In the Spanish language the term La Raza literally means "the race" or generally and symbolically "the people." Its meaning varies amongst various Spanish-speaking peoples. For instance, in Spain, "Raza" may denote specifically Spanish and often of a something or someone of an European Christian heritage. The Francoist film Raza, from 1944, which celebrates ideally Spanish qualities, is an example of this usage. In Latin America, depending on the location, it may primarily emphasize Spanish and European heritage, and/or the family, such as the name Dia de la Raza to mark the arrival of Christopher Columbus to America. In other Latin American contexts, it is used more expansively to describe the race formed by the fusion of White people, Native American and African peoples in Latin America.
In the United States, "La Raza" is sometimes used to denote people of Chicano and mestizo descent as well as other Latin American mestizos who share Native American heritage. The term is rarely inclusive of entirely European or African descended Hispanic peoples.
In his 1925 book, La Raza Cósmica (English: The Cosmic Race), Mexican writer José Vasconcelos described La Raza Cosmica as the product of gradual racial mixing that was already underway in the Latin world. Vasconcelos believed that eventually all of the people within the former Spanish Empire would be completely mixed into a new race.

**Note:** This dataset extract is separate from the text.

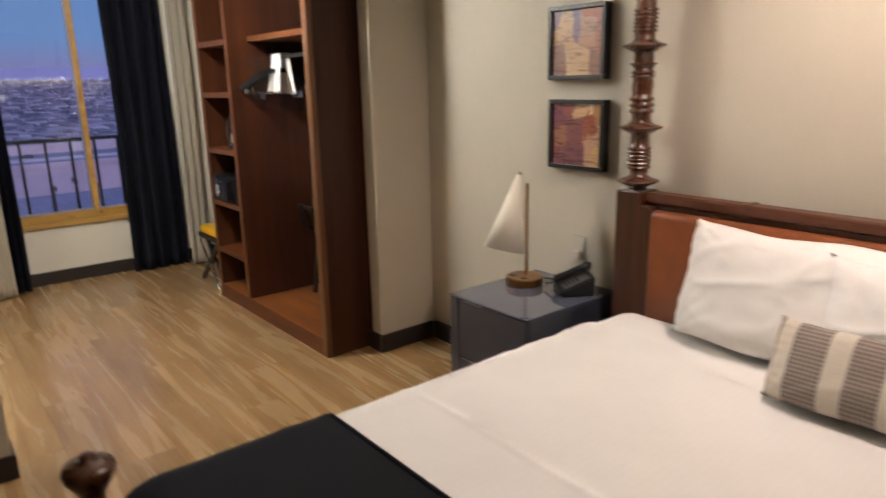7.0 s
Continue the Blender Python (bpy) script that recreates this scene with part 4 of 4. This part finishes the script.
# lamps that the light comes from; the hall one is unseen and added
OPAL = glow("lit_opal_glass", (1.0, 0.82, 0.60), 5.0)
for at, label in ((ENTRY, "white drum ceiling light in the entry, lit"), (HALL, "unseen drum ceiling light added in the hall, lit")):
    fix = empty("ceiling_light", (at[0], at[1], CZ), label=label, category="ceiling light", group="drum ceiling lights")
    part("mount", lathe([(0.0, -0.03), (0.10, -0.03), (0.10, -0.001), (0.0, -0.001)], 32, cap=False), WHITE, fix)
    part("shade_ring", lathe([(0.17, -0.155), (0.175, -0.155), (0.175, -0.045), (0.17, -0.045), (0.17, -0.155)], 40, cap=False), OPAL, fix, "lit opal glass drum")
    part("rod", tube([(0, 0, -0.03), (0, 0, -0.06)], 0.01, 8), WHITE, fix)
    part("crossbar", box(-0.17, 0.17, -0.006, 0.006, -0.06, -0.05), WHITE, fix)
for x, y, label in ((BED_SPOT[0], BED_SPOT[1], "lit recessed downlight above the bed"), (-1.52, 1.44, "lit recessed wall washer above the headboard")):
    e = empty("recessed_downlight", (x, y, CZ), label=label, category="downlight")
    part("trim_ring", lathe([(0.055, -0.006), (0.075, -0.004), (0.075, -0.0005), (0.055, -0.0005), (0.055, -0.006)], 32, cap=False), WHITE, e)

# ---- the city outside ----
INDOORS = set(bpy.data.objects)
GZ = -18.6
m, t, b = nodes_of("dusk_ground")
v = coords(t)
g1, g2 = noise_tex(t, v, 0.02, 5), noise_tex(t, v, 0.6, 4)
gc = mixed(t, ramp(t, g1, [(0.35, (0.15, 0.145, 0.165)), (0.65, (0.27, 0.26, 0.285))]), ramp(t, g2, [(0.3, (0.7, 0.7, 0.7)), (0.7, (1, 1, 1))]), 0.7, "MULTIPLY")
t.links.new(gc, b.inputs["Base Color"])
b.inputs["Roughness"].default_value = 0.95
GROUND = m
ASPHALT = plain("asphalt", (0.055, 0.055, 0.06), 0.9, 0.2, 0.3, 0)
CONCRETE = plain("pale_concrete", (0.50, 0.40, 0.36), 0.9, 0.12, 0.2, 0)
LINE = plain("road_paint", (0.55, 0.45, 0.25), 0.8, 0.1, 1, 0)


def rise(far):
    """Height of the ground: flat near the building, then climbing slowly to the mountains."""
    return GZ + 0.021 * max(0.0, far - 230)


def ground_at(u, v):
    far = 3 + 4400 * u * u * u
    ang = -1.2 + 2.9 * v
    return Vector((-6 - far * math.cos(ang), far * math.sin(ang), rise(far) - 0.02))


ground = tagged(finish(sheet(ground_at, 60, 24), "ground", GROUND), "sandy city ground stretching to the horizon at dusk", "ground", kind="structure")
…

The term is also used by the National Council of La Raza, a Hispanic advocacy group in the United States.
In popular culture
- "La Raza" is plainly visible as a tattoo across the upper back of the character "Romeo", played by Clifton Collins, Jr. in The Boondock Saints 2
- "La Raza" is a popular song among Mexicans and Mexican-Americans recorded by the Mexican-American rapper Kid Frost and released in 1990.
In the early 20th century, the cognate term "the Race" was used to refer to African Americans in a similar way – to show ethnic pride – particularly by the African American press, with terms such as "race man" and "race woman" used to refer to individuals who demonstrated pride in their ethnicity. Today the term primarily survives in the terms "race music" and "race records" for music of the era targeted at this demographic.